Save the DataFrame to JSON files
The following example saves a directory of JSON files:
# Write a DataFrame to a directory of files
write.df(df, path = "/tmp/json_data", source = "json", mode = "overwrite")
Read the DataFrame from a JSON file
# Read a DataFrame from a JSON file
df3 <- read.json("/tmp/json_data")
display(df3)
Additional tasks: Run SQL queries in SparkR
Spark DataFrames provide the following options to combine SQL with SparkR. You can run the following code in the same notebook that you created for this tutorial.
Specify a column as a SQL query
The selectExpr()
method allows you to specify each column as a SQL query, such as in the following example:
display(df_selected <- selectExpr(df, "`rank`", "upper(city) as big_name"))
Use selectExpr()
selectExpr
allows you to use SQL syntax anywhere a column would be specified, as in the following example:
display(df_selected <- selectExpr(df, "`rank`", "lower(city) as little_name"))

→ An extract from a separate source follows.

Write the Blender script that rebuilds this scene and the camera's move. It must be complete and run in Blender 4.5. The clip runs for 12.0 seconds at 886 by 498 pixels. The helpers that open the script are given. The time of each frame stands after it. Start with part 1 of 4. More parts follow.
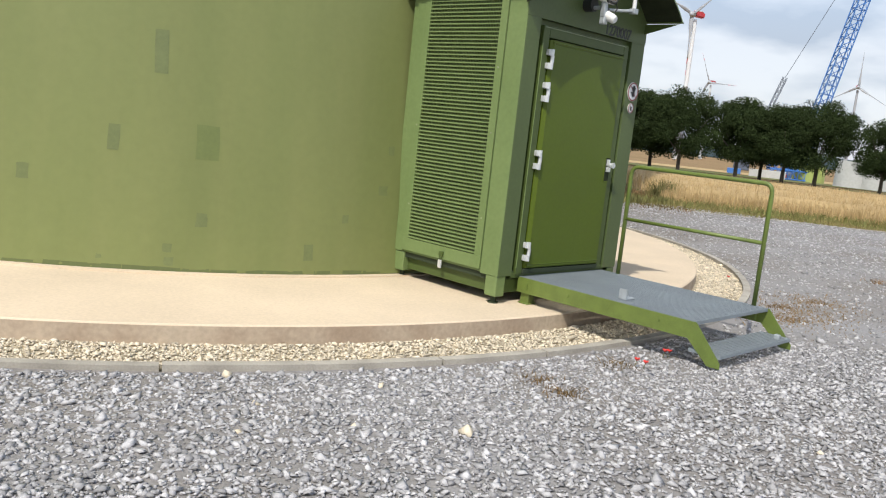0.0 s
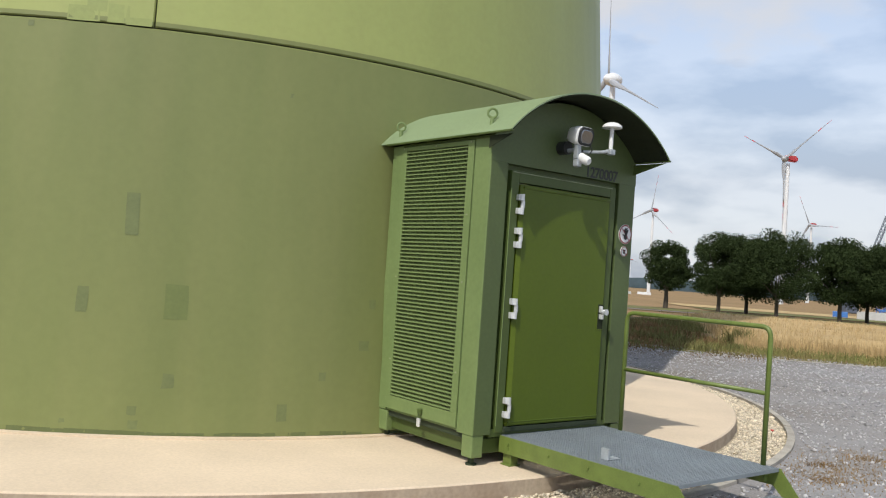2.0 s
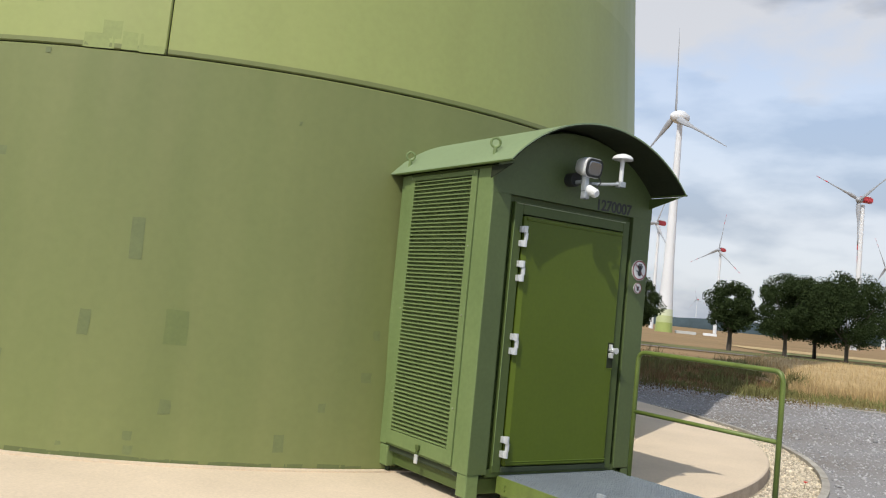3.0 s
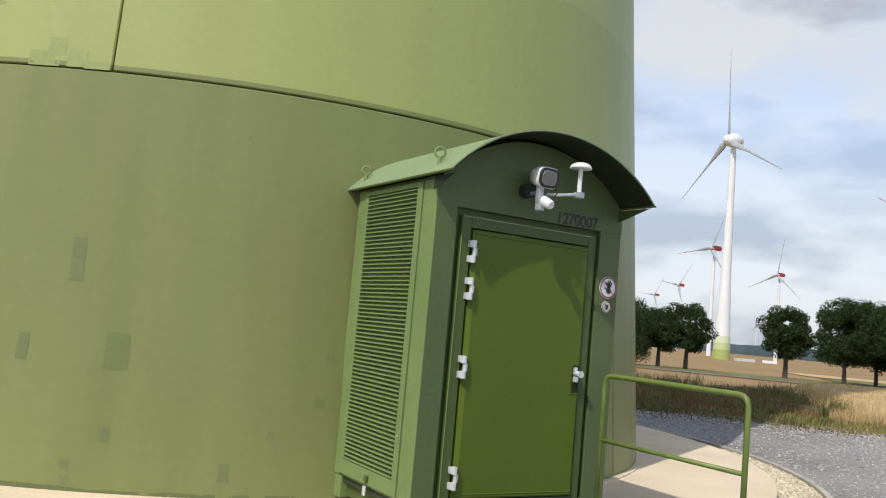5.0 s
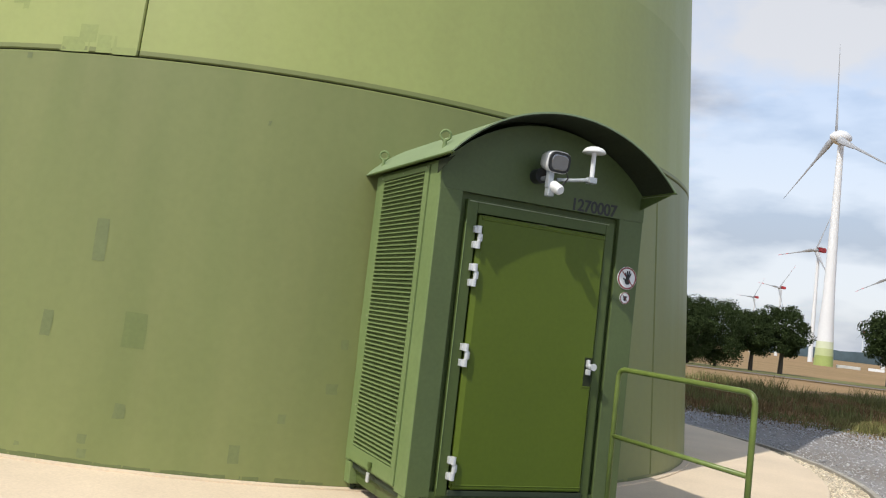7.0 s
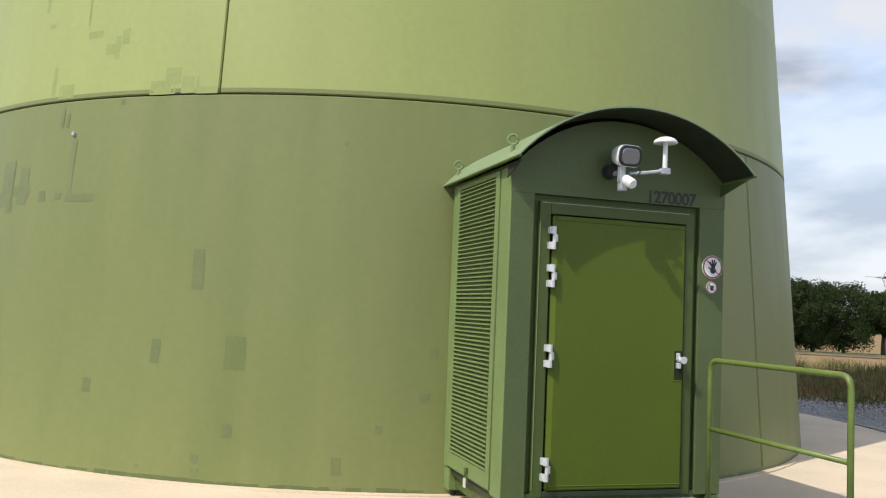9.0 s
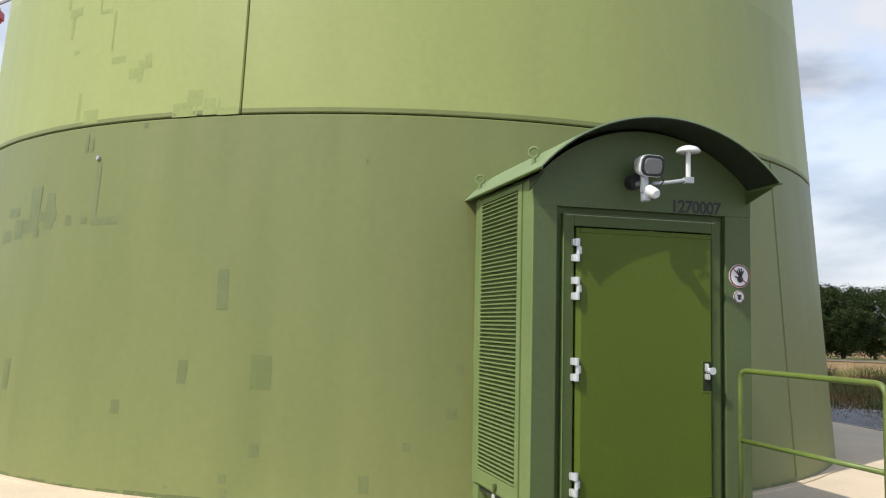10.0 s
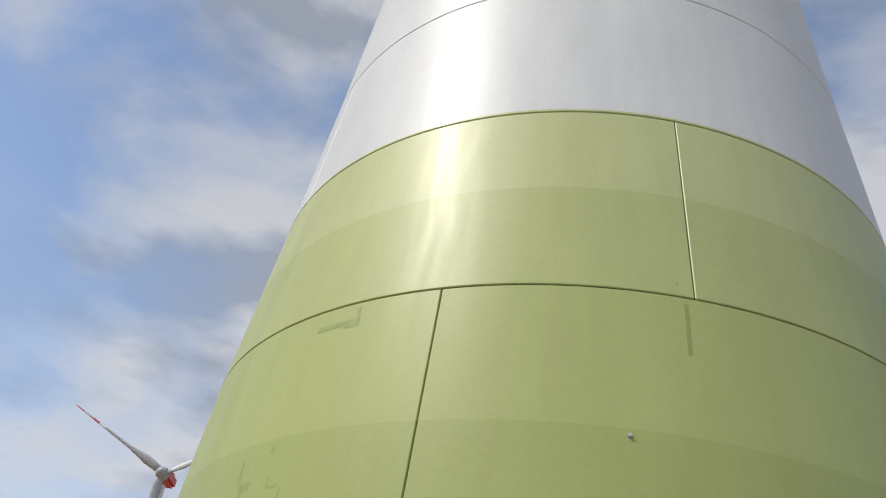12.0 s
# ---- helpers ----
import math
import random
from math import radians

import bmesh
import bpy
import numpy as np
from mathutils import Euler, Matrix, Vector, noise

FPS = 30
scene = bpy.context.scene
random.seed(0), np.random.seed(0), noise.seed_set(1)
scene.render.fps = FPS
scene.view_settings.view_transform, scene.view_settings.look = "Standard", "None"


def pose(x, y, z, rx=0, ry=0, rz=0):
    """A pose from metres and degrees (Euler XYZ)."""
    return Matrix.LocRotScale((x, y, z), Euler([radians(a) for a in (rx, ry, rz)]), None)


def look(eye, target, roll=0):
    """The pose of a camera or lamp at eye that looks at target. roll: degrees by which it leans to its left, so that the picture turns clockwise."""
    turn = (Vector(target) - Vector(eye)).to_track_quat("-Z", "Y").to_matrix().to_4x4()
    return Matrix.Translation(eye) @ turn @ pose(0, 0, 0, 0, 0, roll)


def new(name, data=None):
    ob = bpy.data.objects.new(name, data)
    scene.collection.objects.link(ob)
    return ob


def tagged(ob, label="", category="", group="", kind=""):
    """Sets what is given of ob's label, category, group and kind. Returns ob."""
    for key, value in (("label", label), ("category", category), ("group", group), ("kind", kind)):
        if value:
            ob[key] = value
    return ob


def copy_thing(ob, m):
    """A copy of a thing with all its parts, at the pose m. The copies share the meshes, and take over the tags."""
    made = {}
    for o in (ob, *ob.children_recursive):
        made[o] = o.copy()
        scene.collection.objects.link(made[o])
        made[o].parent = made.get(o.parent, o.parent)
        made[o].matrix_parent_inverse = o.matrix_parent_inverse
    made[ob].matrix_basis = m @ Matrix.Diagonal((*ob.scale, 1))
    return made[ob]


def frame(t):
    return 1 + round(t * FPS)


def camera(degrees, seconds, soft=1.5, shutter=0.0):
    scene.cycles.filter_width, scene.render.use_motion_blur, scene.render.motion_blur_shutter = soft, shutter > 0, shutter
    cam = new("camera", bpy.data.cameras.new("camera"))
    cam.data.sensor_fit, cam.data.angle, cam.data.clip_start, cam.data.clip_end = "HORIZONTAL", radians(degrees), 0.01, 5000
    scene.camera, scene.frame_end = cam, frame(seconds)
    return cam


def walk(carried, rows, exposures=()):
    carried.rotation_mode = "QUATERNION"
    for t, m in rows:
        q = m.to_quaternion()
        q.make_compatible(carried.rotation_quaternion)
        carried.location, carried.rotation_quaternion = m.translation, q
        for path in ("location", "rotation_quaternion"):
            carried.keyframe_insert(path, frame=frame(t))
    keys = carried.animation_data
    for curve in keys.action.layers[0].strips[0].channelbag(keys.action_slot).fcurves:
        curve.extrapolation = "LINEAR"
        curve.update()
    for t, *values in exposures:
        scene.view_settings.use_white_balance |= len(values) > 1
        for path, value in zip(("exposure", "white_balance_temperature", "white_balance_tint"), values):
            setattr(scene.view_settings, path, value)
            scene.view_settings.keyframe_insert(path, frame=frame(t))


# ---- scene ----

Run an arbitrary SQL query
You can use spark.sql()
to run arbitrary SQL queries, as in the following example:
display(query_df <- sql("SELECT * FROM us_cities"))
Parameterize SQL queries
You can use SparkR formatting to parameterize SQL queries, as in the following example:
# Define the table name
table_name <- "us_cities"
# Construct the SQL query using paste()
query <- paste("SELECT * FROM", table_name)
# Query the DataFrame using the constructed SQL query
display(query_df <- sql(query))